* Start MATERIAL *
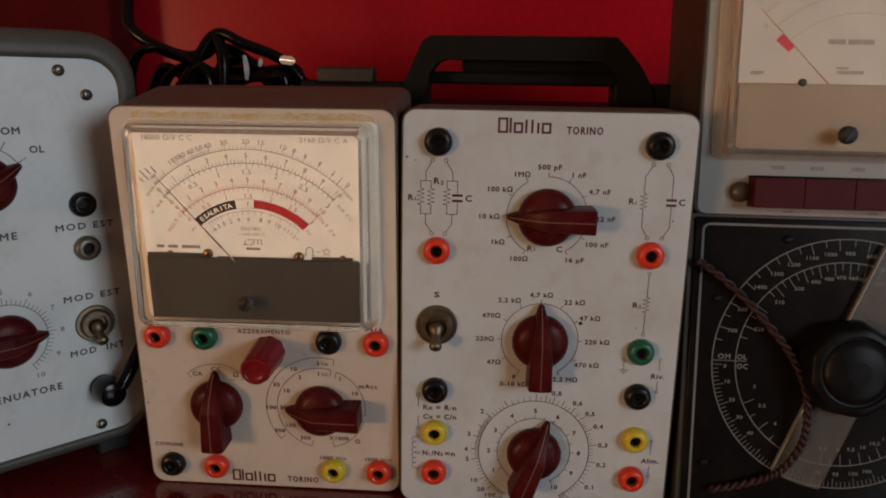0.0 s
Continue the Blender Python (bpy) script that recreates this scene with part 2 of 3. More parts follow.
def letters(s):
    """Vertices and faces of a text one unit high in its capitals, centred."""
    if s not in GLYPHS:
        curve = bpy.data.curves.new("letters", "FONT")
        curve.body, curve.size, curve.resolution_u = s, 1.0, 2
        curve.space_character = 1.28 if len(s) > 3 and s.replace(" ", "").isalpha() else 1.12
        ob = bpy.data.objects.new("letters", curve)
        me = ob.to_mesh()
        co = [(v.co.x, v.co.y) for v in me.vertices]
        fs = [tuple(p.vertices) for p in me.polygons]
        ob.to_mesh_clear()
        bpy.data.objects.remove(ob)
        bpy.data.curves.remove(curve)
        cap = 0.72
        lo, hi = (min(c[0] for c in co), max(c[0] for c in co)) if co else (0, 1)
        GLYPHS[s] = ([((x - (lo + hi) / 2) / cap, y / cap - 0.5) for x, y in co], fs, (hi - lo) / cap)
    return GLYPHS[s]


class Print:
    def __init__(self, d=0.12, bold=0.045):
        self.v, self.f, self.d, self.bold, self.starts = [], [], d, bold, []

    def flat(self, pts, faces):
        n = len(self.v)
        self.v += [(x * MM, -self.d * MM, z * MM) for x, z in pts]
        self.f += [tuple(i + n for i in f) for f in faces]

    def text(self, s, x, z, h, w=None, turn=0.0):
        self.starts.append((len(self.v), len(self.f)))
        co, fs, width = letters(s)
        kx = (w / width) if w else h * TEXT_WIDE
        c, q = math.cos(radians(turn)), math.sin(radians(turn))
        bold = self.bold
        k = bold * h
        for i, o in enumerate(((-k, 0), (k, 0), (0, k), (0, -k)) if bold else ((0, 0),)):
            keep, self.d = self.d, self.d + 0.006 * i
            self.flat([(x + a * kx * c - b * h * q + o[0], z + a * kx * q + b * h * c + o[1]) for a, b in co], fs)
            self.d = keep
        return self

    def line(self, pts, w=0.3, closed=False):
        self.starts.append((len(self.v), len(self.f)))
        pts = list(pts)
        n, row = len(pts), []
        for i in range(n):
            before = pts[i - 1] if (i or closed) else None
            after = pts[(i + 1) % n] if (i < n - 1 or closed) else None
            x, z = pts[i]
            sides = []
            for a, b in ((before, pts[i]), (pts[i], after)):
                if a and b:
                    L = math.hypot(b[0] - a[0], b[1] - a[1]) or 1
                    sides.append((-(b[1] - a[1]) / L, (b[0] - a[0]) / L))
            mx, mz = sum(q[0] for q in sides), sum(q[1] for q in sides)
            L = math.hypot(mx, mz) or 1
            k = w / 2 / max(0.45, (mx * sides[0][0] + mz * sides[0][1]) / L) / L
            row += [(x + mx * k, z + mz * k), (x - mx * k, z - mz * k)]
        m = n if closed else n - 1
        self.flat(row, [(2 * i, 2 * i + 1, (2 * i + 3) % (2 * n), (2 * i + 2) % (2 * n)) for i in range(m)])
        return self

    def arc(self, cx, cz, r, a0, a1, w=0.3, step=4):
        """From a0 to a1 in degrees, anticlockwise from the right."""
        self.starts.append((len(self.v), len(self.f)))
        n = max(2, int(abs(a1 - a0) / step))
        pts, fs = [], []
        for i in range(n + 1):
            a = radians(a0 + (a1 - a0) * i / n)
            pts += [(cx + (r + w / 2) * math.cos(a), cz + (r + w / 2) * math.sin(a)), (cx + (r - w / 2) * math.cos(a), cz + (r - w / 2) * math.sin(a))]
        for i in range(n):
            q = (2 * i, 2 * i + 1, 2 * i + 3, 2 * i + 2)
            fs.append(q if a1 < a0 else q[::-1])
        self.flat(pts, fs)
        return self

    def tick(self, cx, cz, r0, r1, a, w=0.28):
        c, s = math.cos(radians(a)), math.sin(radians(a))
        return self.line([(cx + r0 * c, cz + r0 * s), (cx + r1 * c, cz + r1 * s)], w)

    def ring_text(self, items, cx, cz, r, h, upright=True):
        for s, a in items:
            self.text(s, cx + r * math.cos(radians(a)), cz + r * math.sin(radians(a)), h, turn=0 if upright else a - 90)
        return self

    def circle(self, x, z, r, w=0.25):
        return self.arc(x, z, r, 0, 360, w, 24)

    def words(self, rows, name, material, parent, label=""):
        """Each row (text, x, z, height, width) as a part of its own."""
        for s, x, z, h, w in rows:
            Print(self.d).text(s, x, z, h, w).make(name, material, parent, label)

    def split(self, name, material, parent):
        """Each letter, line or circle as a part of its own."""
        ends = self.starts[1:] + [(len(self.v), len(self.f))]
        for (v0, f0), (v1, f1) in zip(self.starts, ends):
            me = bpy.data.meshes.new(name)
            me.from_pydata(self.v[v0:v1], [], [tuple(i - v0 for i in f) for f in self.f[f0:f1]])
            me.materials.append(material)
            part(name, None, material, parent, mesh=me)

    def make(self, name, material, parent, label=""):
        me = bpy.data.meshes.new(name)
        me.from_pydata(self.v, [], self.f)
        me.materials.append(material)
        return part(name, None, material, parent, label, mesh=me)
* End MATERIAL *
- **TASK BRIEF**
Give every line back word for word and leave the pictures out.

- **OUTPUT FOR THIS EXERCISE**
0.0 s
Continue the Blender Python (bpy) script that recreates this scene with part 2 of 3. More parts follow.
def letters(s):
    """Vertices and faces of a text one unit high in its capitals, centred."""
    if s not in GLYPHS:
        curve = bpy.data.curves.new("letters", "FONT")
        curve.body, curve.size, curve.resolution_u = s, 1.0, 2
        curve.space_character = 1.28 if len(s) > 3 and s.replace(" ", "").isalpha() else 1.12
        ob = bpy.data.objects.new("letters", curve)
        me = ob.to_mesh()
        co = [(v.co.x, v.co.y) for v in me.vertices]
        fs = [tuple(p.vertices) for p in me.polygons]
        ob.to_mesh_clear()
        bpy.data.objects.remove(ob)
        bpy.data.curves.remove(curve)
        cap = 0.72
        lo, hi = (min(c[0] for c in co), max(c[0] for c in co)) if co else (0, 1)
        GLYPHS[s] = ([((x - (lo + hi) / 2) / cap, y / cap - 0.5) for x, y in co], fs, (hi - lo) / cap)
    return GLYPHS[s]


class Print:
    def __init__(self, d=0.12, bold=0.045):
        self.v, self.f, self.d, self.bold, self.starts = [], [], d, bold, []

    def flat(self, pts, faces):
        n = len(self.v)
        self.v += [(x * MM, -self.d * MM, z * MM) for x, z in pts]
        self.f += [tuple(i + n for i in f) for f in faces]

    def text(self, s, x, z, h, w=None, turn=0.0):
        self.starts.append((len(self.v), len(self.f)))
        co, fs, width = letters(s)
        kx = (w / width) if w else h * TEXT_WIDE
        c, q = math.cos(radians(turn)), math.sin(radians(turn))
        bold = self.bold
        k = bold * h
        for i, o in enumerate(((-k, 0), (k, 0), (0, k), (0, -k)) if bold else ((0, 0),)):
            keep, self.d = self.d, self.d + 0.006 * i
            self.flat([(x + a * kx * c - b * h * q + o[0], z + a * kx * q + b * h * c + o[1]) for a, b in co], fs)
            self.d = keep
        return self

    def line(self, pts, w=0.3, closed=False):
        self.starts.append((len(self.v), len(self.f)))
        pts = list(pts)
        n, row = len(pts), []
        for i in range(n):
            before = pts[i - 1] if (i or closed) else None
            after = pts[(i + 1) % n] if (i < n - 1 or closed) else None
            x, z = pts[i]
            sides = []
            for a, b in ((before, pts[i]), (pts[i], after)):
                if a and b:
                    L = math.hypot(b[0] - a[0], b[1] - a[1]) or 1
                    sides.append((-(b[1] - a[1]) / L, (b[0] - a[0]) / L))
            mx, mz = sum(q[0] for q in sides), sum(q[1] for q in sides)
            L = math.hypot(mx, mz) or 1
            k = w / 2 / max(0.45, (mx * sides[0][0] + mz * sides[0][1]) / L) / L
            row += [(x + mx * k, z + mz * k), (x - mx * k, z - mz * k)]
        m = n if closed else n - 1
        self.flat(row, [(2 * i, 2 * i + 1, (2 * i + 3) % (2 * n), (2 * i + 2) % (2 * n)) for i in range(m)])
        return self

    def arc(self, cx, cz, r, a0, a1, w=0.3, step=4):
        """From a0 to a1 in degrees, anticlockwise from the right."""
        self.starts.append((len(self.v), len(self.f)))
        n = max(2, int(abs(a1 - a0) / step))
        pts, fs = [], []
        for i in range(n + 1):
            a = radians(a0 + (a1 - a0) * i / n)
            pts += [(cx + (r + w / 2) * math.cos(a), cz + (r + w / 2) * math.sin(a)), (cx + (r - w / 2) * math.cos(a), cz + (r - w / 2) * math.sin(a))]
        for i in range(n):
            q = (2 * i, 2 * i + 1, 2 * i + 3, 2 * i + 2)
            fs.append(q if a1 < a0 else q[::-1])
        self.flat(pts, fs)
        return self

    def tick(self, cx, cz, r0, r1, a, w=0.28):
        c, s = math.cos(radians(a)), math.sin(radians(a))
        return self.line([(cx + r0 * c, cz + r0 * s), (cx + r1 * c, cz + r1 * s)], w)

    def ring_text(self, items, cx, cz, r, h, upright=True):
        for s, a in items:
            self.text(s, cx + r * math.cos(radians(a)), cz + r * math.sin(radians(a)), h, turn=0 if upright else a - 90)
        return self

    def circle(self, x, z, r, w=0.25):
        return self.arc(x, z, r, 0, 360, w, 24)

    def words(self, rows, name, material, parent, label=""):
        """Each row (text, x, z, height, width) as a part of its own."""
        for s, x, z, h, w in rows:
            Print(self.d).text(s, x, z, h, w).make(name, material, parent, label)

    def split(self, name, material, parent):
        """Each letter, line or circle as a part of its own."""
        ends = self.starts[1:] + [(len(self.v), len(self.f))]
        for (v0, f0), (v1, f1) in zip(self.starts, ends):
            me = bpy.data.meshes.new(name)
            me.from_pydata(self.v[v0:v1], [], [tuple(i - v0 for i in f) for f in self.f[f0:f1]])
            me.materials.append(material)
            part(name, None, material, parent, mesh=me)

    def make(self, name, material, parent, label=""):
        me = bpy.data.meshes.new(name)
        me.from_pydata(self.v, [], self.f)
        me.materials.append(material)
        return part(name, None, material, parent, label, mesh=me)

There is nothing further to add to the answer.